Professor Fielding, of Hong Kong University’s public health department, gave an example of how population displacements caused by climate disruption – in this case, drought – had preceded the 2011 uprising which led to the Syrian war after wheat and rice prices doubled as crops were destroyed following a prolonged period of no rain. Such pressure on societies leads to common psychosocial consequences including post-traumatic stress, mental illness, discrimination and vilification, unemployment and suicide. He cited recent India’s devastating heatwave as a factor in the rise in suicides in the country.

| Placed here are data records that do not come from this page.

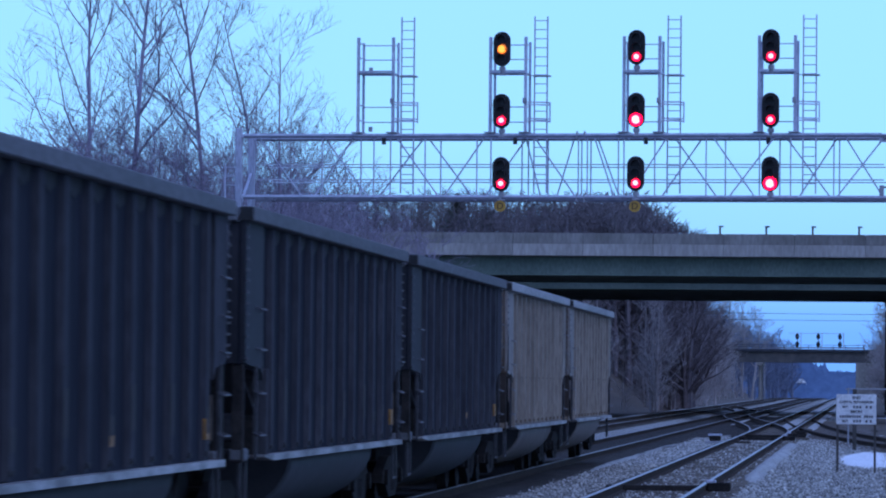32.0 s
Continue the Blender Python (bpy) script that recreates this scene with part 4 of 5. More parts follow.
PALE = {16, 17, 20, 25}
sources = {kind: coal_car(kind) for kind in ("black", "tan", "pale")}
train = []
for k in range(-1, CARS):
    grey = k in GREY
    src = sources["black" if not grey else "pale" if k in PALE else "tan"]
    c = copy_thing(src, pose(T2, FIRST + PITCH * k + PITCH / 2, 0))
    rng = random.Random(100 + k)
    if not grey:
        for j, z in ((3, 1.26), (6, 1.27)):
            if rng.random() < 0.5:
                write_on(c, [(j, z - 0.045, z + 0.045)], M_YELLOW, "reflector", "small dirty yellow reflector")
        for j in range(1, 12):
            if rng.random() < 0.4:
                z0 = 1.24 + rng.random() * 0.12
                write_on(c, [(j, z0, z0 + rng.uniform(0.12, 0.5))], M_TAN, "grime_streak", "brown grime streak")
        if k in (5, 8, 13, 15, 19, 24, 27):
            write_on(c, [(j, 2.45 + rng.uniform(-0.1, 0.1), 2.95 + rng.uniform(-0.15, 0.2)) for j in (9, 10, 11)], M_OCHRE, "faded_letter_bar", "faded ochre lettering bar")
        if k in (5, 15, 19):
            write_on(c, [(4, 1.5, 1.8), (3, 2.3, 2.62), (4, 2.38, 2.55), (2, 1.3, 1.5)], M_GREYRUST, "worn_marking", "worn tan marking")
        for j, z0, z1 in {18: ((6, 1.42, 1.72), (7, 1.45, 1.85), (8, 1.4, 1.8)), 19: ((6, 1.42, 1.95), (5, 1.6, 1.7)), 21: ((6, 1.36, 1.80), (8, 1.5, 1.75)),
                          24: ((5, 1.4, 1.75), (6, 1.45, 1.8), (7, 1.4, 1.7), (8, 1.45, 1.85), (9, 1.4, 1.6), (4, 2.3, 2.6), (5, 2.35, 2.6))}.get(k, ()):
            write_on(c, [(j, z0, z1)], M_STENCIL, "paint_scrawl", "pale painted scrawl")
        if k == 26:
            write_on(c, [(5, 1.25, 1.75), (8, 1.2, 1.85)], M_STENCIL, "paint_scrawl", "pale painted scrawl")
            for a, z0, z1 in ((2.1, 1.3, 1.9), (2.35, 1.65, 1.85), (2.5, 1.3, 1.7)):
                part("paint_scrawl", Shape().tube((WIDE - 0.03, a, z0), (WIDE - 0.03, a + 0.25, z1), 0.03, n=5), M_STENCIL, c, "pale painted scrawl")
    else:
        part("rust_streak", streak(2.0, rng.uniform(2.6, 3.1), -HALF + 0.12, rng.uniform(0.16, 0.34), 300 + k), M_RUSTRUN, c, "brown rust run down the corner")
        for j in range(12):
            if rng.random() < 0.6:
                write_on(c, [(j, 1.17, 1.2 + rng.random() ** 2 * 0.5)], M_GREYRUST, "rust_smear", "rusty rib foot")
        if k in (25, 17):
            write_on(c, [(j, 2.0 + rng.uniform(-0.1, 0.1), 2.35 + rng.uniform(0, 0.5)) for j in (3, 4, 7, 8, 9)], M_PALEBLUE, "faded_letter_bar", "faded lettering bar")
            for j in (2, 3, 6, 7, 8):
                z0 = 1.95 + rng.uniform(-0.05, 0.1)
                part("faded_letter_bar", Shape().box(SHEET + 0.004, RIBS[j] + 0.53, z0 + 0.3, 0.008, 0.7, 0.6 + rng.uniform(-0.2, 0.1)), M_PALEBLUE, c, "faded blue lettering bar")
        if k in (16, 20, 12):
            write_on(c, [(11, 1.3, 1.42)], M_YELLOW, "reflector", "orange reflector")
        if k == 17:
            write_on(c, [(10, 1.65, 1.9), (8, 1.5, 1.62)], M_TRUCK, "soot_mark", "dark soot mark")
    train.append((k, c))
for src in sources.values():
    for o in list(src.children_recursive) + [src]:
        bpy.data.objects.remove(o)


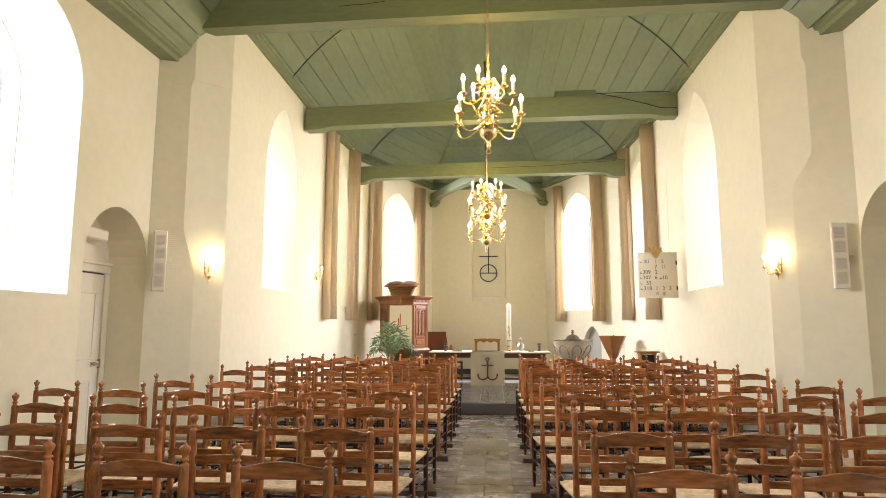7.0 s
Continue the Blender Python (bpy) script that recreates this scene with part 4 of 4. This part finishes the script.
# ---- font, lectern, stand ----
font = thing("baptismal_font", (-0.89, 12.66, 0.20), "pale carved stone font with dark bronze lid", "font")
bm = bmesh.new()
lathe(bm, [(0.27, 0), (0.27, 0.08), (0.22, 0.12), (0.14, 0.16), (0.12, 0.40), (0.15, 0.52), (0.14, 0.58)], 24)
part("pedestal", bm, STONE, font, smooth=True)
bm = bmesh.new()
lathe(bm, [(0.12, 0.60), (0.19, 0.645), (0.27, 0.715), (0.335, 0.80), (0.370, 0.90), (0.380, 0.975), (0.392, 0.985), (0.395, 1.015), (0.36, 1.02), (0.31, 1.02), (0.29, 0.95), (0, 0.9)], 32)
bowl = part("bowl", bm, STONE, font, smooth=True)
bm = bmesh.new()
for k in range(8):
    a = k * math.pi / 4 + 0.1
    pts = []
    for j in range(12):
        t = j / 11 * math.pi
        da, z = 0.29 * math.cos(t), 0.76 + 0.16 * math.sin(t)
        if j in (0, 11):
            z = 0.68
        r = float(np.interp(z, (0.645, 0.715, 0.80, 0.90, 0.975), (0.19, 0.27, 0.335, 0.37, 0.38)))
        pts.append((r * math.cos(a + da), r * math.sin(a + da), z))
    tube(bm, pts, 0.015, 5)
part("carved_arches", bm, CARVED, bowl, smooth=True)
bm = bmesh.new()
lathe(bm, [(0.397, 1.0), (0.401, 1.008), (0.397, 1.022), (0.34, 1.026), (0.34, 1.0)], 32)
part("rim", bm, COPPER, bowl, "dark metal rim", smooth=True)
bm = bmesh.new()
lathe(bm, [(0.165, 1.02), (0.165, 1.035), (0.14, 1.045), (0.12, 1.085), (0.075, 1.115), (0.03, 1.13), (0.015, 1.15), (0.032, 1.17), (0.018, 1.185), (0.026, 1.205), (0, 1.225)], 24)
part("lid", bm, COPPER, font, smooth=True)
lect = thing("lectern", (0.005, 13.22, 0.20), "brown wooden lectern shaped as an inverted pyramid", "lectern")
bm = bmesh.new()
rows = []
for half, z in ((0.055, 0.0), (0.055, 0.62), (0.085, 0.66), (0.265, 1.09), (0.265, 1.10), (0.23, 1.10), (0.12, 0.95)):
    rows.append([bm.verts.new((half * 1.12 * math.cos(a), half * 1.12 * math.sin(a), z)) for a in [radians(10 + 60 * k) for k in range(6)]])
for r, q in zip(rows, rows[1:]):
    for k in range(6):
        bm.faces.new((r[k], r[(k + 1) % 6], q[(k + 1) % 6], q[k]))
bm.faces.new(rows[0])
bm.faces.new(rows[-1])
part("body", bm, HONEY, lect)
bm = bmesh.new()
box(bm, -0.2, 0.2, -0.2, 0.2, 0, 0.04, 0.006)
part("base", bm, HONEY, lect)
bm = bmesh.new()
lathe(bm, [(0.012, 1.09), (0.012, 1.11), (0, 1.12)], 8, Matrix.Translation((0.0, -0.1, 0)))
part("stud", bm, BLACK, lect)
side_table = thing("side_table", (0.34, 11.75, 0.20), "small wooden side table with a ledge", "side table")
bm = bmesh.new()
box(bm, -0.20, 0.20, -0.15, 0.15, 0.815, 0.84, 0.006)
box(bm, -0.15, 0.15, -0.11, 0.11, 0.78, 0.815, 0.006)
part("top", bm, HONEY, side_table)
for s in (-1, 1):
    bm = bmesh.new()
    prism(bm, [(-0.10, 0), (0.10, 0), (0.06, 0.15), (0.05, 0.55), (0.11, 0.78), (-0.11, 0.78), (-0.05, 0.55), (-0.06, 0.15)], "x", s * 0.13 - 0.012, s * 0.13 + 0.012)
    part("side", bm, HONEY, side_table)
# Black sheet in place of the shaded void beneath the top.
bm = bmesh.new()
box(bm, -0.12, 0.12, -0.012, 0.012, 0.3, 0.77)
part("back_board", bm, BLACK, side_table)


# ---- hymn board ----
hymn = thing("hymn_board", (-0.075, 10.40, 1.955), "cream painted hymn board with black numbers and gilt crest", "notice board")
bm = bmesh.new()
box(bm, 0, 0.63, -0.012, 0.012, 0, 0.755, 0.004)
BOARD = material("yellowed cream board paint", (0.60, 0.54, 0.42), 0.55, vary=0.06)
board_ = part("panel", bm, BOARD, hymn)
bm = bmesh.new()
for x0, x1, z0, z1 in ((0.0, 0.63, 0.0, 0.014), (0.0, 0.63, 0.741, 0.755), (0.0, 0.014, 0.014, 0.741), (0.616, 0.63, 0.014, 0.741)):
    box(bm, x0, x1, -0.018, -0.012, z0, z1, 0.002)
part("edge_moulding", bm, BOARD, hymn)


def writing(txt, x, z, h, parent, mat=BLACK):
    cu = bpy.data.curves.new("number", "FONT")
    cu.body, cu.size, cu.extrude, cu.align_x = txt, h * 1.4, 0.001, "CENTER"
    tmp = new("number", cu)
    me = bpy.data.meshes.new_from_object(tmp.evaluated_get(bpy.context.evaluated_depsgraph_get()))
    bpy.data.objects.remove(tmp)
    me.materials.append(mat)
    ob = new("number", me)
    ob.parent = parent
    ob.matrix_local = pose(x, -0.0145, z, 90, 0, 0)
    return ob


for row, items in enumerate((((0.145, "81"), (0.29, "1"), (0.395, "5")), ((0.285, "7"), (0.41, "11")), ((0.135, "309"), (0.29, "2")), ((0.135, "207"), (0.285, "6"), (0.425, "10")), ((0.165, "55"),), ((0.145, "218"), (0.29, "1"), (0.40, "2"), (0.505, "3")), ((0.295, "4"), (0.405, "8")))):
    for x, txt in items:
        writing(txt, x, 0.575 - 0.089 * row, 0.062, hymn)
bm = bmesh.new()
for row in (0, 2, 3, 4, 5):
    box(bm, 0.03, 0.06, -0.0145, -0.012, 0.58 - 0.089 * row, 0.588 - 0.089 * row)
    box(bm, 0.03, 0.036, -0.0145, -0.012, 0.58 - 0.089 * row, 0.615 - 0.089 * row)
box(bm, 0.345, 0.37, -0.0145, -0.012, 0.575 - 0.267, 0.60 - 0.267)
part("prefix_mark", bm, BLACK, hymn)
for z in (0.16, 0.58):
    bm = bmesh.new()
    box(bm, 0.606, 0.628, -0.022, 0.016, z - 0.035, z + 0.035, 0.003)
    part("hinge", bm, BLACK, hymn)
    bm = bmesh.new()
    tube(bm, [(0.60, 0.018, z), (0.71, 0.018, z)], 0.003, 6)
    part("bracket", bm, WHITE, hymn, "pale bracket to the wall")
bm = bmesh.new()
prism(bm, [(0.29 + 0.11 * a, 0.74 + 0.12 * b) for a, b in ((0, -0.75), (0.35, -0.45), (0.6, 0.05), (1.0, 0.2), (0.85, 0.45), (1.0, 0.8), (0.55, 0.6), (0.25, 0.85), (0, 0.6), (-0.25, 0.85), (-0.55, 0.6), (-1.0, 0.8), (-0.85, 0.45), (-1.0, 0.2), (-0.6, 0.05), (-0.35, -0.45))], "y", -0.035, -0.019)
lathe(bm, [(0.035, -0.012), (0.03, 0.008), (0, 0.012)], 12, Matrix.Translation((0.29, -0.035, 0.765)) @ pose(0, 0, 0, 90, 0, 0))
part("crest", bm, GOLD, hymn, "small gilt carved crest")

# ---- cross on the end wall ----
cross = thing("wall_cross", (-2.60, 17.195, 2.97), "black iron cross on a ring in the wall recess", "cross")
bm = bmesh.new()
tube(bm, [(0.235 * math.cos(t), 0, 0.235 * math.sin(t)) for t in [k * math.pi / 18 for k in range(36)]], 0.014, 6, closed=True)
part("ring", bm, IRON, cross)
bm = bmesh.new()
box(bm, -0.235, 0.235, -0.011, 0.011, -0.012, 0.012)
part("ring_bar", bm, IRON, cross)
bm = bmesh.new()
box(bm, -0.013, 0.013, -0.013, 0.013, 0.012, 0.73)
part("upright", bm, IRON, cross)
bm = bmesh.new()
box(bm, -0.26, 0.26, -0.012, 0.012, 0.455, 0.481)
part("crossbar", bm, IRON, cross)

# ---- small fittings ----
blk = thing("beam_box", (-1.05, 10.32, 5.375), "flat dark green box on top of the tie beam", "box")
bm = bmesh.new()
box(bm, -0.34, 0.34, -0.10, 0.10, 0.0, 0.11, 0.006)
part("case", bm, GREEN, blk)
cable = thing("cable", (0, 0, 0), "thin dark cable run along the tie beam", "cable")
bm = bmesh.new()
tube(bm, [(-0.71, 10.160, 5.40), (-0.3, 10.157, 5.305), (0.1, 10.154, 5.19), (0.34, 10.152, 5.112), (0.60, 10.150, 5.105)], 0.007, 5)
tube(bm, [(-0.71, 10.160, 5.395), (0.1, 10.154, 5.395), (0.5, 10.150, 5.392)], 0.007, 5)
part("wire", bm, BLACK, cable)
for x, y, z, rz in ((at_l(13.7), 13.70, 1.30, 90), (at_r(11.0), 11.0, 0.55, -90)):
    sock = thing("wall_socket", (x, y, z), "small white wall socket", "socket", "wall sockets", rz)
    bm = bmesh.new()
    box(bm, -0.04, 0.04, -0.015, 0.0, -0.04, 0.04, 0.006)
    part("plate", bm, WHITE, sock)
    bm = bmesh.new()
    lathe(bm, [(0.02, 0), (0.02, 0.003)], 12, Matrix.Translation((0, -0.016, 0)) @ pose(0, 0, 0, -90, 0, 0))
    part("insert", bm, MESH, sock)
bm = bmesh.new()
box(bm, ALF[0] + 0.05, ARF[0] - 0.05, 17.07, 17.10, 0.20, 0.34, 0.004)
tagged(part("baseboard", bm, BLUESTONE), "dark stone skirting along the end wall", "skirting", kind="structure")

# seams and cracks of the old timber, raised strips for the slits in the plaster
for side in (-1, 1):
    bm = bmesh.new()
    ring = []
    for k in range(17):
        a = radians(30.5 + 25.0 * k / 16)
        ring.append((XC + side * (R_VAULT - 0.002) * math.sin(a), 9.33, ZC + (R_VAULT - 0.002) * math.cos(a)))
    tube(bm, ring, 0.012, 5)
    tagged(part("trim_vault_seam", bm, SEAM), "dark curved seam across the vault boards", "seam", kind="structure")
for beam, y, slope, pts in (("beam_west", 6.820, 0.0192, ((-4.27, 5.261), (-4.10, 5.272), (-4.01, 5.268), (-3.72, 5.296))), ("beam_west", 6.820, 0.0192, ((-2.62, 5.261), (-2.45, 5.270), (-2.28, 5.289))),
                     ("beam_east", 13.28, 0.0, ((-2.49, 4.958), (-1.9, 4.972), (-1.48, 4.978), (-0.9, 5.002), (-0.51, 5.035), (0.21, 5.07)))):
    bm = bmesh.new()
    tube(bm, [(x, y - (x + 6.12) * slope, z) for x, z in pts], 0.0045, 5)
    part("hairline_crack", bm, SEAM, bpy.data.objects[beam]).matrix_parent_inverse = bpy.data.objects[beam].matrix_world.inverted()
# Raised strips stand in for the thin dark slits in the choir walls.
for x, y, z0, z1 in ((at_l(11.07), 11.07, 2.68, 4.20), (at_r(11.06), 11.06, 2.62, 4.21)):
    bm = bmesh.new()
    box(bm, x - 0.008, x + 0.008, y - 0.014, y + 0.014, z0, z1, 0.004)
    tagged(part("trim_conduit", bm, PLASTER), "narrow raised plaster strip for a slit in the choir wall", "conduit", kind="structure")

# ---- floor tiles, chancel slabs ----
S = 0.272
floor = bpy.data.objects["floor"]


def tile_mesh(name, w, d, h, mat):
    bm = bmesh.new()
    c = 0.002
    low = [bm.verts.new(p) for p in ((-w / 2, -d / 2, -h), (w / 2, -d / 2, -h), (w / 2, d / 2, -h), (-w / 2, d / 2, -h))]
    mid = [bm.verts.new((v.co.x, v.co.y, -c)) for v in low]
    up = [bm.verts.new((v.co.x * (1 - 2 * c / w), v.co.y * (1 - 2 * c / d), 0)) for v in low]
    for a, b in ((low, mid), (mid, up)):
        for k in range(4):
            bm.faces.new((a[k], a[(k + 1) % 4], b[(k + 1) % 4], b[k]))
    bm.faces.new(up)
    me = bpy.data.meshes.new(name)
    bm.normal_update()
    bm.to_mesh(me)
    bm.free()
    me.materials.append(mat)
    return me


me = tile_mesh("floor_tile", S - 0.006, S - 0.006, 0.008, TILE)
rnd = random.Random(2)
verts, faces = [], []
AX0 = -3.12
for i in range(-13, 17):
    for j in range(-4, 51):
        x, y = AX0 + S * (i + 0.5), 10.69 - S * (j + 0.5)
        if not (LA < x < RA):
            continue
        dz = rnd.uniform(-0.0025, 0.0)
        if j < 0:
            continue
        if 0 <= i < 4 or (j in (13, 14, 15, 16) and -3 <= i < 7):
            ob = new("floor_tile", me)
            ob.location = (x, y, dz)
            ob.rotation_euler = (rnd.uniform(-0.004, 0.004), rnd.uniform(-0.004, 0.004), 0)
            ob.parent = floor
        else:
            h = S / 2 - 0.003
            n = len(verts)
            verts += [(x - h, y - h, dz - 0.02), (x + h, y - h, dz - 0.02), (x + h, y + h, dz - 0.02), (x - h, y + h, dz - 0.02), (x - h, y - h, dz), (x + h, y - h, dz), (x + h, y + h, dz), (x - h, y + h, dz)]
            faces += [tuple(n + k for k in q) for q in ((4, 5, 6, 7), (0, 1, 5, 4), (1, 2, 6, 5), (2, 3, 7, 6), (3, 0, 4, 7))]
rest = bpy.data.meshes.new("floor_tiles")
rest.from_pydata(verts, [], faces)
rest.materials.append(TILEJ)
ob = new("floor_tiles", rest)
ob.parent = floor
tagged(ob, kind="stuff")
SL = 0.42
bm = bmesh.new()
box(bm, -5.70, 0.56, 10.72, 17.03, 0.2004, 0.2020)
part("joint_bed", bm, MORTAR, dais, "pale mortar joints between the slabs")
me = tile_mesh("slab", SL - 0.012, SL - 0.012, 0.004, material("dark chancel slab", (0.085, 0.084, 0.092), 0.22, vary=0.25, scale=3, fine=30, spread=0.2))
for i in range(15):
    for j in range(9):
        ob = new("slab", me)
        ob.location = (-5.66 + SL * (i + 0.5), 10.72 + SL * (j + 0.5), 0.2045)
        ob.parent = dais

He pointed to another deadly heatwave – of 2013, which claimed 35,000 lives across Europe – as an example of how extreme weather incidents are becoming more commonplace. Where a heatwave such as that would ordinarily be predicted to happen every 100 years, he said this type of severe weather event could now happen every 20-30 years as the Earth continues to heat up.

And he warned that the global threat would not subside until governments took climate change seriously and imposed taxes on polluting projects including proposed new airport runways like those in for Hong Kong International Airport and London’s Heathrow.

“I do not see a great many grounds for optimism,” he said, adding that US president-elect Donald Trump’s appointment of climate-skeptic Myron Ebell to lead the Environmental Protection Agency transition team was akin to “putting a paedophile in charge of a kindergarten”.

On a more positive note Professor Fielding said that he believed China would be “surprising people” in the fight to reduce climate change, largely because “in 2015 it installed more renewable capacity than the rest of the world put together,” adding that single party states would have more success than democratically elected governments where there are more political obstacles.

And what can we do in Hong Kong to try to slow down climate change? Don’t fly or take a car journey unless you have to, and try to buy fewer clothes and shoes.

“Very difficult to do, especially in a place like Hong Kong where we’re encouraged to buy,” he said.